Akademisi telah melatih algoritma machine learning untuk mendeteksi makalah ilmiah buatan ChatGPT.
Hasilnya, ChatGPT mampu membuat makalah ilmiah dengan tingkat akurasi lebih dari 99 persen.
Para akademisi itu takjub kemampuan ChatGPT meningkat secara dramatis dalam meniru tulisan manusia dalam waktu singkat. Hal itu membuat sulit bagi orang untuk mengetahui apakah teks itu diproduksi oleh mesin atau manusia.
Guru dan dosen kompak khawatir karena para siswa dapat menggunakan ChatGPT untuk mengerjakan tugasya dan cara itu termasuk dalam unsur plagiarisme.
Apalagi, software yang dirancang untuk mendeteksi teks yang dihasilkan AI seringkali tidak dapat diandalkan.
"Saat ini, ada beberapa masalah yang cukup mencolok dengan tulisan AI," kata Heather Desaire, penulis pertama makalah yang diterbitkan dalam jurnal Cell Reports Physical Science, dan seorang profesor kimia di University of Kansas, dalam sebuah pernyataan.

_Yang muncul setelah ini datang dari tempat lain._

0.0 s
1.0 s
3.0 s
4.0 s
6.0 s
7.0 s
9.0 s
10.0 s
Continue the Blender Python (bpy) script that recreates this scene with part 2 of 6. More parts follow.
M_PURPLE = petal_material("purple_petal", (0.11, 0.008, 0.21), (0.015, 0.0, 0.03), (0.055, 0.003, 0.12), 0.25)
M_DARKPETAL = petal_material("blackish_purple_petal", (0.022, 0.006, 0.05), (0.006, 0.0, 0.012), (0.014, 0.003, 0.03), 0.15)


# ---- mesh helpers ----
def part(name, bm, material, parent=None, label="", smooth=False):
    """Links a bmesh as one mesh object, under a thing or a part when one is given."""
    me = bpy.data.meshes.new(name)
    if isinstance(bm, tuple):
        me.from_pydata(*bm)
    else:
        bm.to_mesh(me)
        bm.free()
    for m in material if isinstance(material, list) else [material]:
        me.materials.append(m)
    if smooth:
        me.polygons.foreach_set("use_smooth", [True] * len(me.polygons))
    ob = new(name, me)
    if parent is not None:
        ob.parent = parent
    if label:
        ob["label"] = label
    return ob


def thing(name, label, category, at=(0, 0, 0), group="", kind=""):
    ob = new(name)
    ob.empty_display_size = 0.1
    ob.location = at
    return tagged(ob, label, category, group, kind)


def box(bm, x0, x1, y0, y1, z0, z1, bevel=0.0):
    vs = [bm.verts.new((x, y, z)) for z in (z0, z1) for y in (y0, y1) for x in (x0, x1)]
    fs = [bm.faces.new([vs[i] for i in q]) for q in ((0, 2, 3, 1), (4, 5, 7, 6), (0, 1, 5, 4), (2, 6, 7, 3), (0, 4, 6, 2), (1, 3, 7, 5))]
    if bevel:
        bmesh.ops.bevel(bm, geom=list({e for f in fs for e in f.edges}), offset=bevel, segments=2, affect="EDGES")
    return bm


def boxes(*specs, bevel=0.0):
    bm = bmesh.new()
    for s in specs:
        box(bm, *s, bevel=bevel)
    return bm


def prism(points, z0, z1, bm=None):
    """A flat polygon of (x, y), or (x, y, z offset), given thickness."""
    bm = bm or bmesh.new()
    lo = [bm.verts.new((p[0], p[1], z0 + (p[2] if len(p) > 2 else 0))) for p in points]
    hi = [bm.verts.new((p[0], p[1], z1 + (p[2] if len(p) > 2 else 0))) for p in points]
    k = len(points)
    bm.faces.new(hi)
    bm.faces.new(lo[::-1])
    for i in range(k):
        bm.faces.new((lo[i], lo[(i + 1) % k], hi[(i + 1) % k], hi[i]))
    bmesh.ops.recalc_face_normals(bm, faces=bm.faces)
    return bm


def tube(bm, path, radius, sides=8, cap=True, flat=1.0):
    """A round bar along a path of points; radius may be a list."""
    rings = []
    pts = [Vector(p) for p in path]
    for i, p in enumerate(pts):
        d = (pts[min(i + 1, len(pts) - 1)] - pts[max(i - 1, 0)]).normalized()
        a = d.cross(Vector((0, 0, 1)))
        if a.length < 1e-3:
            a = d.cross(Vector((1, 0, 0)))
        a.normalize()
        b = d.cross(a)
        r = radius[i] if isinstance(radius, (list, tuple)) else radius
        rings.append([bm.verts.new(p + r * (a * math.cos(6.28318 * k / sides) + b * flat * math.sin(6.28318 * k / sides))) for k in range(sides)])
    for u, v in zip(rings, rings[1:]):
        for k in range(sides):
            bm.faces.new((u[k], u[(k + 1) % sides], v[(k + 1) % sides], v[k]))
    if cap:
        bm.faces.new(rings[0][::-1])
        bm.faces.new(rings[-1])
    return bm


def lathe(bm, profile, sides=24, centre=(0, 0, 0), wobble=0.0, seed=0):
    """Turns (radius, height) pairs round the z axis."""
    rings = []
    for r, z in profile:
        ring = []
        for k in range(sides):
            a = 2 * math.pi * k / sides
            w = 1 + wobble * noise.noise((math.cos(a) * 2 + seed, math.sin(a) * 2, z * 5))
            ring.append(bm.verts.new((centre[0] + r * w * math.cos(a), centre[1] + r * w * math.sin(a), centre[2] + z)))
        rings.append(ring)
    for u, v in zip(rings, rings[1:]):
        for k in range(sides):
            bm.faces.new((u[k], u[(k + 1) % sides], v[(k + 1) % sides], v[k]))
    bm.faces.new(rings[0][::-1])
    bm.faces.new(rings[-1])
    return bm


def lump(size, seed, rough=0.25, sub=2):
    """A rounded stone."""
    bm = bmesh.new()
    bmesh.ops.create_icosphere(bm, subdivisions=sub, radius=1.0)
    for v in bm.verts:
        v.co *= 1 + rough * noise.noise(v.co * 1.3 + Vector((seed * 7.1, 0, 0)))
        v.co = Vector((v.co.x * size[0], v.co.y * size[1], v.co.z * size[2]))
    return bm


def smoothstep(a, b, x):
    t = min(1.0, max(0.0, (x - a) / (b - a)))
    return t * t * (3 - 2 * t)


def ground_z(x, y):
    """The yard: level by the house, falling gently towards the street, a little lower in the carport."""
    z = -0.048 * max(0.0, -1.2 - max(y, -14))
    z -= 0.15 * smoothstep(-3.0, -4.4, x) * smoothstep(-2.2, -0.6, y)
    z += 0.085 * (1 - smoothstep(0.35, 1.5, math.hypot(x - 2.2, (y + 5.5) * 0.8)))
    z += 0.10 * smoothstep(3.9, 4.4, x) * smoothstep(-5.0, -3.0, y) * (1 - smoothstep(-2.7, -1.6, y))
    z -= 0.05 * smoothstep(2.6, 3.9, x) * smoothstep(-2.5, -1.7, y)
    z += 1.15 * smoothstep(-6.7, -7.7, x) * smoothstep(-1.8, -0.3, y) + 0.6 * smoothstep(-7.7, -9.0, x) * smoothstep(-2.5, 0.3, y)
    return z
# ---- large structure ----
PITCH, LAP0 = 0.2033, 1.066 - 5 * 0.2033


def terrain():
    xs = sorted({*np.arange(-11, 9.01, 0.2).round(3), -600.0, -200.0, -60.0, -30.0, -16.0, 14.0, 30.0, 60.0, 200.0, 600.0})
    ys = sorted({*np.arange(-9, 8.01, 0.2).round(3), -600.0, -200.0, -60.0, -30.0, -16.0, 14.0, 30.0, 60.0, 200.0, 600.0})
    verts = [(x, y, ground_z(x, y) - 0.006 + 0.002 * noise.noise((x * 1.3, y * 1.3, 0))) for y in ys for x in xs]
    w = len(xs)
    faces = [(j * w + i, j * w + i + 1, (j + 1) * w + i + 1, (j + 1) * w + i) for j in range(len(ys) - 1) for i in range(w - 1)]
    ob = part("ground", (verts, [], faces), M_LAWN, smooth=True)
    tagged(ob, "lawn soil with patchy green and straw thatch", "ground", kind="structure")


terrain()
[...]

"Salah satu masalah terbesar adalah ia mengumpulkan teks dari banyak sumber dan tidak ada pemeriksaan akurasi apa pun - ini seperti permainan Two Truths and a Lie," ujarnya.
Desaire dan rekannya menyusun kumpulan data untuk melatih dan menguji algoritme guna mengklasifikasikan makalah yang ditulis oleh ilmuwan dan oleh ChatGPT. Mereka memilih 64 artikel "perspektif" - gaya artikel khusus yang diterbitkan dalam jurnal sains - mewakili beragam topik dari biologi hingga fisika, dan mendorong ChatGPT untuk membuat paragraf yang menjelaskan penelitian yang sama untuk membuat 128 artikel palsu. Sebanyak 1.276 paragraf dihasilkan oleh AI dan digunakan untuk melatih pengklasifikasi.

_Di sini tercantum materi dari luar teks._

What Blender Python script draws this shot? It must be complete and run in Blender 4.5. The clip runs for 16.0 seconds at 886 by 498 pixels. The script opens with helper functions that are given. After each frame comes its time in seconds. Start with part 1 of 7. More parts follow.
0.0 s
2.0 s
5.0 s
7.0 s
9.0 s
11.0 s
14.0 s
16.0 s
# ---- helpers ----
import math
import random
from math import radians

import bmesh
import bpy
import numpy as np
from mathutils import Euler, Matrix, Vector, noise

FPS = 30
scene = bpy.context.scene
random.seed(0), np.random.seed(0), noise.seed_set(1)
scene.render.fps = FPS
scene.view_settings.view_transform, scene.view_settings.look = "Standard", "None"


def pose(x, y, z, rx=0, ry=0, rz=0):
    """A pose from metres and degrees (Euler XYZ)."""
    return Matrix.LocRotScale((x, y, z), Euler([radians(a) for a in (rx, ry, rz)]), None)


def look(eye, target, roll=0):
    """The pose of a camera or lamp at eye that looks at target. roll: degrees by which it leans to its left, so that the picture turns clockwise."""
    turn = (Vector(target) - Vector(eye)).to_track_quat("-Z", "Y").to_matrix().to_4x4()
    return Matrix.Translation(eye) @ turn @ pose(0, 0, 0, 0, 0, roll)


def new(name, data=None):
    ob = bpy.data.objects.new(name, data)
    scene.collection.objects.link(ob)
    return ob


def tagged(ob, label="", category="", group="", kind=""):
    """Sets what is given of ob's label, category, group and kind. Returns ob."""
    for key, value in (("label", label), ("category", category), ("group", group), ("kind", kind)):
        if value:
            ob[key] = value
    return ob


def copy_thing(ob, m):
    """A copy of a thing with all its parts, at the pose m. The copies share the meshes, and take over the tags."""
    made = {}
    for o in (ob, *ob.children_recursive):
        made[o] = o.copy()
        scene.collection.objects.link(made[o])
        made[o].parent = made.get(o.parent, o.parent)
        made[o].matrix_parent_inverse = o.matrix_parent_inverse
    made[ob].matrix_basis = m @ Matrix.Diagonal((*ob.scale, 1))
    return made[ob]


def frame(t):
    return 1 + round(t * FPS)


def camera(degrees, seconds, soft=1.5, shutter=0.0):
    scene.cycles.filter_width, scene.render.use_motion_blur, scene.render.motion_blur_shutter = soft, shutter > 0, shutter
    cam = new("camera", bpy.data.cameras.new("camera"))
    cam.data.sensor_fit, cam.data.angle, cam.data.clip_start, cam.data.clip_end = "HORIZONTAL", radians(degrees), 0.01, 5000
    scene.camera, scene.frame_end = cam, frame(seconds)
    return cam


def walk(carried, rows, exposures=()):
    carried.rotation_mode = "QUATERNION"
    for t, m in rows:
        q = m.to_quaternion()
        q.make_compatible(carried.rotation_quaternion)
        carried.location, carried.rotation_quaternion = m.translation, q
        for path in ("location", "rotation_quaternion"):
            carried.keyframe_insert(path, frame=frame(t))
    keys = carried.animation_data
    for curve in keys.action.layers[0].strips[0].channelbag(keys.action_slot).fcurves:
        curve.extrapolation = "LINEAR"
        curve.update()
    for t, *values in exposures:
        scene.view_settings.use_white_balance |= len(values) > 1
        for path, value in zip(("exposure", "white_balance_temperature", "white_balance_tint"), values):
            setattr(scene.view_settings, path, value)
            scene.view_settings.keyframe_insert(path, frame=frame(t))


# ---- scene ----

Selanjutnya, tim menyusun dua kumpulan data lagi, masing-masing berisi 30 artikel perspektif nyata dan 60 makalah yang ditulis oleh ChatGPT, dengan total 1.210 paragraf untuk menguji algoritme.
Eksperimen awal melaporkan pengklasifikasi mampu membedakan antara tulisan sains nyata dari manusia dan makalah yang dihasilkan AI 100 persen setiap saat. Akurasi pada tingkat paragraf individu, bagaimanapun, turun sedikit – menjadi 92 persen, seperti yang diklaim.
Ilmuwan lebih cenderung memiliki kosakata yang lebih kaya dan menulis paragraf yang lebih panjang yang berisi kata-kata yang lebih beragam daripada mesin. Mereka juga lebih sering menggunakan tanda baca seperti tanda tanya, tanda kurung, titik koma daripada ChatGPT, kecuali tanda ucapan yang digunakan untuk kutipan.
ChatGPT juga kurang tepat, dan tidak memberikan informasi spesifik mengenai tokoh atau nama ilmuwan lain dibandingkan dengan manusia. Makalah sains nyata juga menggunakan bahasa yang lebih samar – seperti "namun", "tetapi", "walaupun", serta "ini" dan "karena".